There was something medieval about both presidential candidates’ recent appearance with Rick Warren at his Saddleback Church in Orange County, California, on August 16 to talk about a range of personal issues (disguised as “social issues”) with “faith” at the top of the list. Obama, already polling relatively well among those voters who count themselves as religious, wants the evangelical vote too. Whether he managed to make inroads there is not yet clear.
What is clear is that with Obama’s participation, Rick Warren was the big winner in the Saddleback Church event. Warren is now one step closer to achieving his dream of putting God before politics. The bond between evangelical Christianity and the Republican Party has effectively been severed.
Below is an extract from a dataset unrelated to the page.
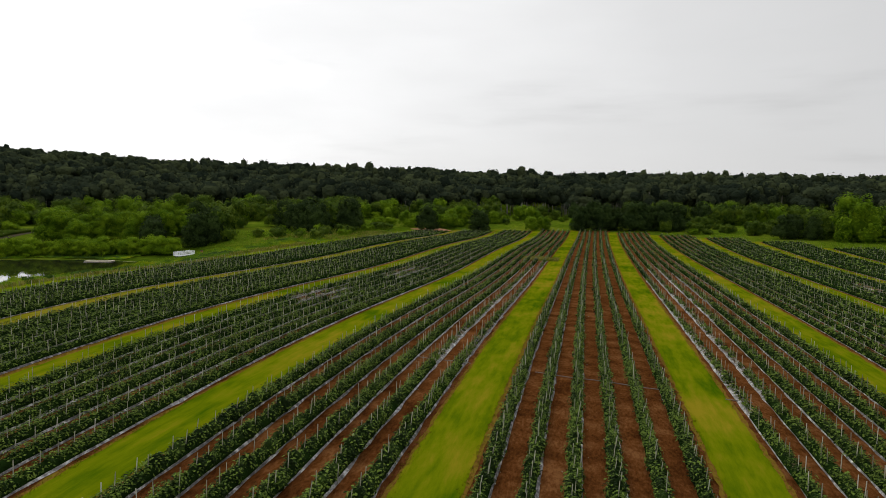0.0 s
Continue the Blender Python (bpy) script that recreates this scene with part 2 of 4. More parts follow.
HUMPS = [(-90, (-0.84, 1.92, 0.67, 0.74, 0.10, -0.01)), (-50, (-0.72, 3.05, 0.62, 1.25, -0.61, -0.09)), (-15, (2.73, 0.98, -0.86, 0.06, -1.20, -0.16)),
         (20, (0.27, 0.62, 1.18, -0.16, -0.68, -0.13)), (55, (-0.16, 0.38, 0.14, -0.52, -0.18, -0.04))]
HUMP_Y = (0, 50, 100, 160, 230, 310)
POND = np.array([(-99, 19), (-103, 20), (-111, 25), (-118, 38), (-128, 54), (-141, 72), (-148, 90), (-152, 110), (-153, 127), (-146, 139), (-136, 145), (-120, 147), (-106, 146), (-103, 122), (-95.5, 100), (-98.5, 84), (-99.5, 60), (-99, 35)], float)
WATER_Z = -7.7


def pond_distance(x, y):
    """Metres to the pond's edge, positive inside."""
    x, y = np.asarray(x, float), np.asarray(y, float)
    best, inside = np.full(x.shape, 1e9), np.zeros(x.shape, bool)
    for (ax, ay), (bx, by) in zip(POND, np.roll(POND, -1, 0)):
        dx, dy = bx - ax, by - ay
        u = np.clip(((x - ax) * dx + (y - ay) * dy) / (dx * dx + dy * dy), 0, 1)
        best = np.minimum(best, np.hypot(x - ax - u * dx, y - ay - u * dy))
        cross = ((ay > y) != (by > y)) & (x < (bx - ax) * (y - ay) / (by - ay + 1e-12) + ax)
        inside ^= cross
    return np.where(inside, best, -best)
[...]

Aside from the political implication of the principle of “God First”–the meaning of which has always been open to interpretation–Obama’s eagerness to embrace Warren’s political stance (disguised as politically neutral) would have given comfort to the theologically and socially conservative Martin Luther King Sr. and members of his generation, many of whom opposed the explicitly political civil rights activism of Martin Luther King Jr. The pre-civil rights movement generation of black lay and ordained church leaders put God and faith claims before anything else because they were excluded from larger secular civil society.
Obama’s reasons for appearing with Rick Warren and discussing the details of his Christian faith probably have more to do with political opportunism than anything else. No one would disagree that Obama is a beneficiary of the civil rights movement. Nor should anyone argue that the movement would pave the way for only one sort of black leader. So when we watch the political extravaganza in Denver, let us understand that for all the obvious symmetries, Obama does not walk quite so much of the walk–nor talk so much of the talk–of the man who gave that famous speech forty five years ago.